As she found herself lockdowned at home due to the pandemic, South Korean designer Woo Young Mi, founder of Wooyoungmi, read a lot. Bernard Werber’s experimental essay ‘’Le Livre du voyage’’ published in 1997 and Matt Sewell’s ‘’Forgotten Beats’’ particularly impressed her, to the point that she dedicated her collection to these two books.
‘’Like any other person, I’ve become increasingly more concerned by the environment. But after reading ‘The Memory’ by Bernard Werber, where the protagonists go back in the past and explore nature, and then ‘Forgotten Beasts’ from American illustrator Matt Sewell, I felt really conscious of [our impact] on nature’’, creative director Woo Young Mi said.

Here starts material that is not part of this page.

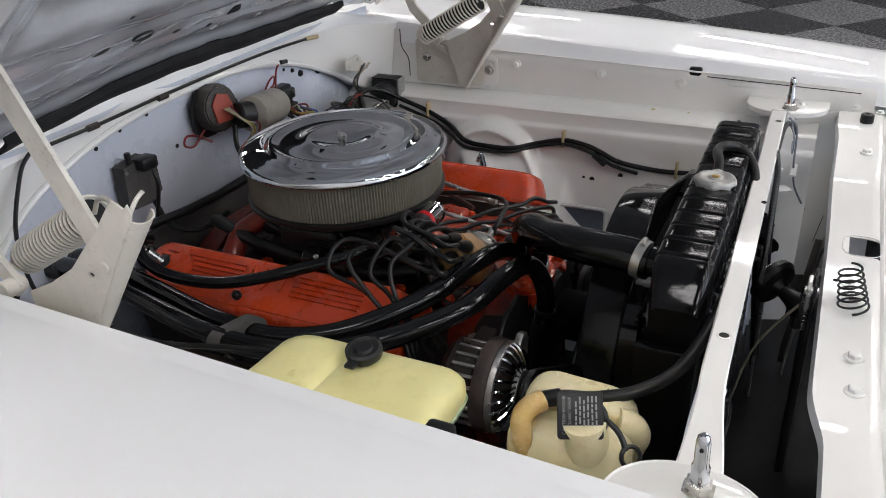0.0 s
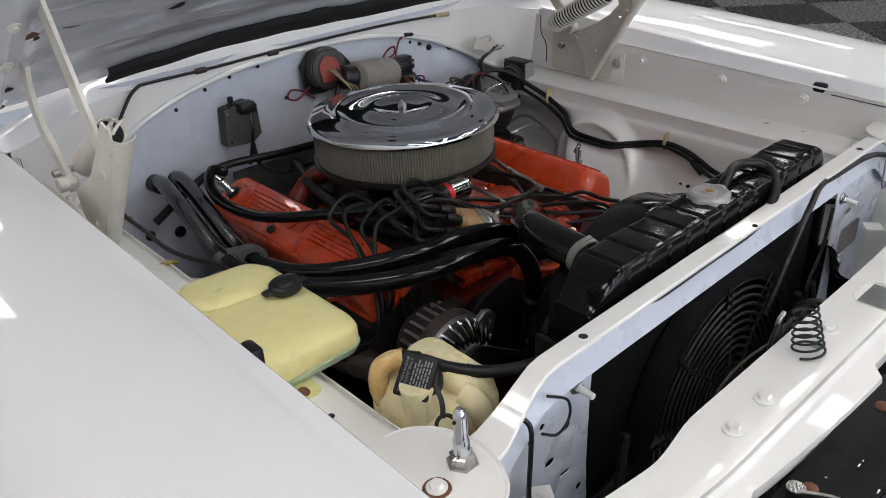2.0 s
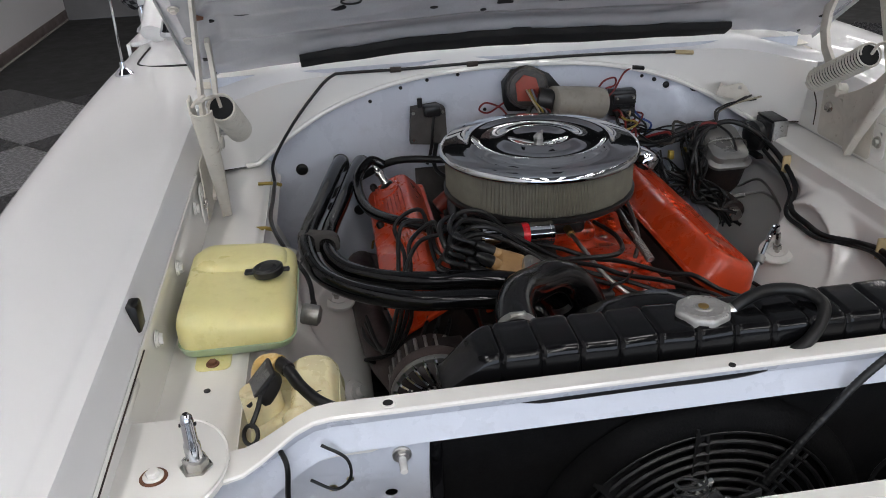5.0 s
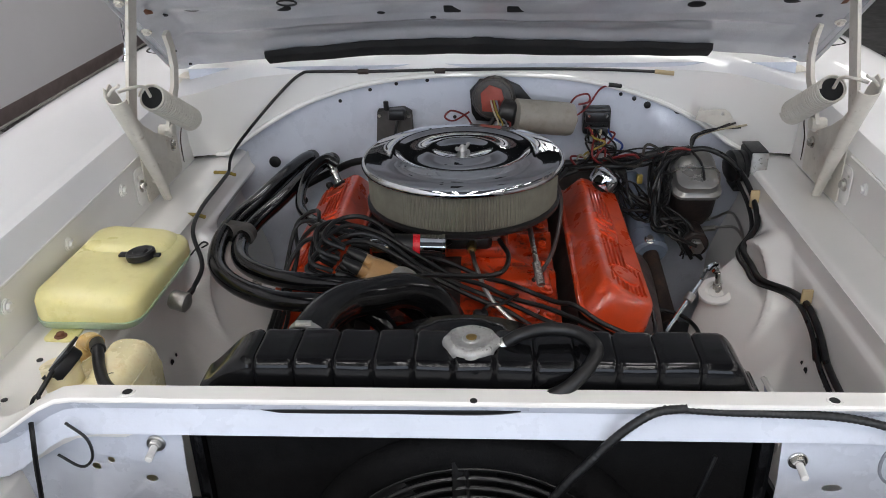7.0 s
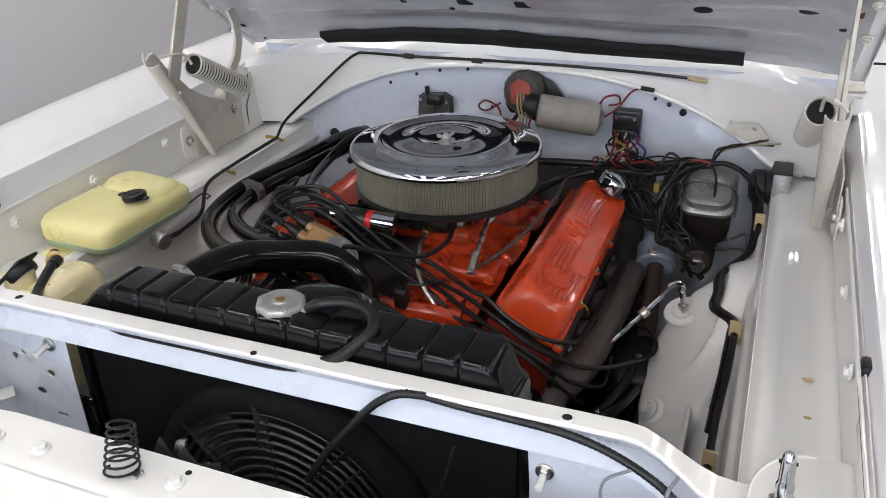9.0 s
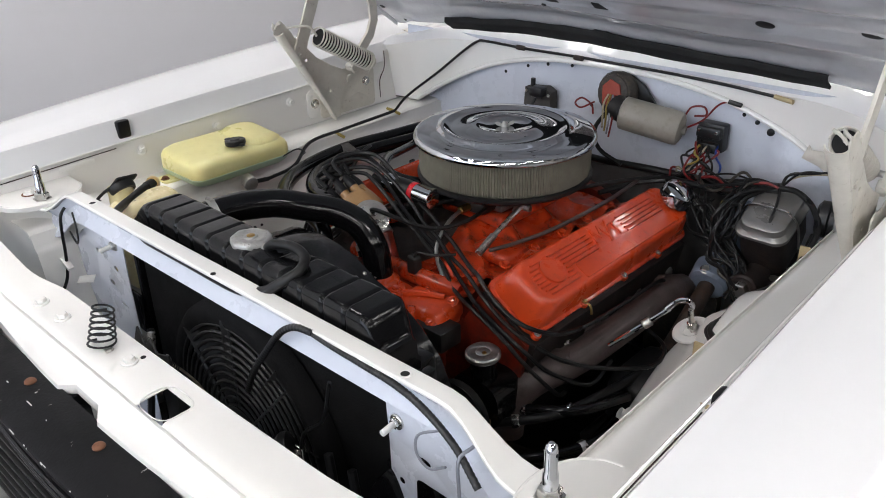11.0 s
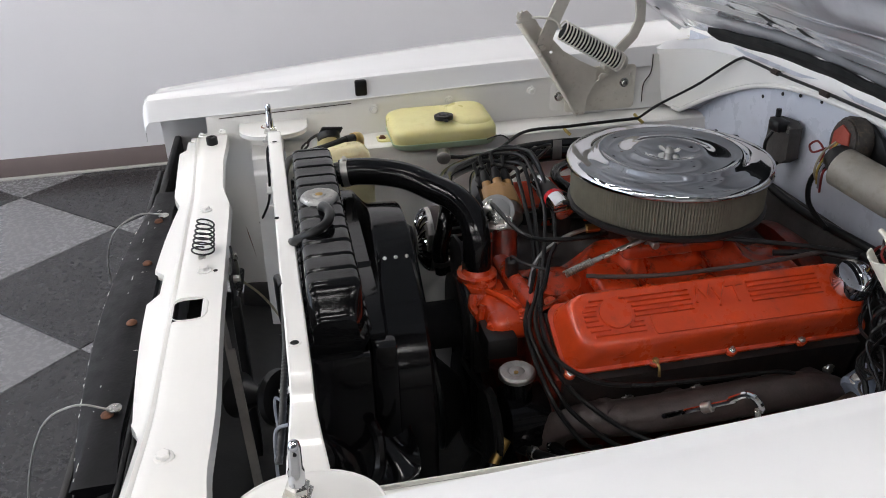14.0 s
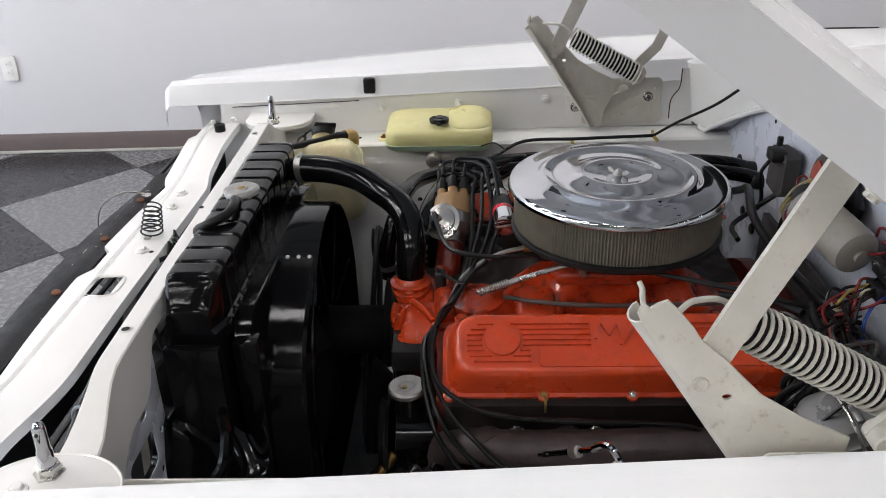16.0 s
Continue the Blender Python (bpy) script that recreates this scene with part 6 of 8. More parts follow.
def build_valve_cover(s):
    """A finned cast cover on a flange tilted outwards; s is +1 for the driver's side."""
    c = thing("valve_cover", (XC + s * 0.25, 0.67, 0.69), "orange finned cast valve cover with raised ribs and emblem", "valve cover", "valve covers")
    dy = 0.0 if s > 0 else 0.025
    y0, y1 = 0.416 + dy, 0.946 + dy
    o = Vector((0.198, 0, 0.731))

    def at(a, h, y):
        p = o + a * VA + h * VN
        return Vector((XC + s * p.x, y if s > 0 else y0 + y1 - y, p.z))

    def loop(a0, a1, ya, yb, r, h, n=5):
        pts = []
        for ca, cy, k0 in ((a1 - r, yb - r, 0), (a0 + r, yb - r, 90), (a0 + r, ya + r, 180), (a1 - r, ya + r, 270)):
            for k in range(n + 1):
                t = radians(k0 + 90 * k / n)
                pts.append(at(ca + r * math.cos(t), h, cy + r * math.sin(t)))
        return pts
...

Filmed in a nocturnal woodland, her Fall/Winter 2021 collection invited viewers to enter into an enchanted forest to experience a season founded in mythology and fantasy. The ominous woods set the scene for a dialogue between the natural and the supernatural and guides the collection’s transformation from the ordinary into the extraordinary.
So as to express her environmental concern, Woo Young Mi had revisited the essentials of the outdoor wardrobe with a strongly emphasized notion of protection. Generously cut anoraks, hoodies and jackets were padded, coveralls stretched from head to toe, long sleeves barely showing the fingers, while heads were sometimes covered by balaclava and wool hoods.
The tailoring, Wooyoungmi’s strong point, was not forgot. Woo Young Mi revisited classic patterns like the Prince of Wales with new finishes. As for the colors, they often evoked earth with earthy browns, muted greens, red and a handful of fiery oranges and reds.
The organic curves of hiking boots’s soles made the collection look futuristic, in a nod to the time-traveling protagonists of Werber’s book.